The north of Ibiza is where the island shows its other face most clearly. The road from Santa Eulalia toward Sant Joan passes through an interior of astonishing agricultural beauty — terraced hillsides of almond and olive, dry-stone walls of the kind that have defined Mediterranean landscapes since antiquity, farmhouses of honey-coloured sandstone whose proportions seem to have been arrived at by instinct rather than design. The village of Sant Joan de Labritja, high in the northern hills, has a weekly hippie market that has been operating since the 1960s, when Ibiza first attracted the countercultural community whose legacy persists in the island’s unusually tolerant and creative character.

The beaches of the north — Cala Xarraca, Cala d’en Serra, Benirràs with its drumming circles at sunset — are dramatically different from the developed, serviced beaches of the south and west. They are reached by roads that narrow to tracks, their facilities are minimal, and their beauty is the kind that rewards the effort of arrival. Benirràs Bay, cradled between pine-covered headlands, has hosted its Sunday drum circle at sunset for decades — a tradition that sits somewhere between music, ritual, and social phenomenon, drawing locals and visitors into a shared experience that has nothing to do with the commercial machinery of Ibiza’s club culture.

Art and Architecture

The creative community that has made Ibiza its home — painters, ceramicists, sculptors, textile artists — has produced a cultural infrastructure that the island wears lightly but carries with genuine depth. The Museu d’Art Contemporani d’Eivissa, housed in a 17th-century arsenal within the walls of Dalt Vila, holds a collection that traces the island’s relationship with the international avant-garde from the early 20th century onward: Erwin Bechtold, who arrived in the 1950s and remained for decades; the German Expressionists who made Ibiza a refuge in the 1930s; the contemporary practitioners who continue to find in the island’s light and landscape an irreplaceable stimulant for their work.

The vernacular architecture of the Ibizan farmhouse — the finca, with its cubic whitewashed volumes added organically over generations, its deep-set windows designed for shade, its pergola of reeds over the south-facing terrace — has been one of the most influential architectural forms of the 20th century, studied by Le Corbusier on his 1933 visit and cited by him as a model of functional beauty.

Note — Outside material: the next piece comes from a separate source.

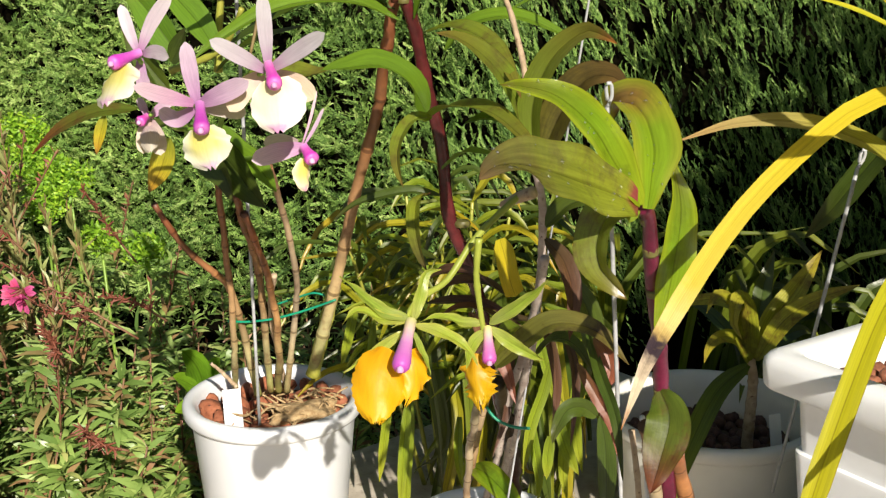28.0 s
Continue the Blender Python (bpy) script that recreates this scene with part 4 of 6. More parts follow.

The finest contemporary villas on the island draw on this tradition with considerable intelligence, producing a contemporary Ibizan architecture that is neither imitative nor indifferent to its context.

The Table Beyond the Beach Bar

Ibiza’s culinary identity, beyond the beach bar staples, draws on a Balearic tradition of considerable interest. Bullit de peix — the island’s signature fish stew, made with whatever the boats brought in that morning and served over rice cooked in the saffron-gold broth — is one of the Mediterranean’s great dishes in its simplest form. The olive oil produced from the island’s ancient trees, pressed in mills that have operated for centuries, has a flavour profile of notable distinction. The salt flats of Las Salinas, harvested since Phoenician times, produce a sea salt of exceptional quality.

The Island Beneath the Island

Ibiza’s great gift to the traveller willing to look past its legend is the discovery that beneath the global brand lies a real island — old, layered, complicated, beautiful in ways that have nothing to do with nightlife or celebrity. The pine forests that cover much of the interior are fragrant with a particular Mediterranean resin. The sea at the coves of the north is cold and clear and completely indifferent to the spectacle being staged a few miles to the south. The light at midday, harsh and white and absolute, is the same light that fell on the Phoenician traders who first understood that this island was worth stopping for. Some things do not change.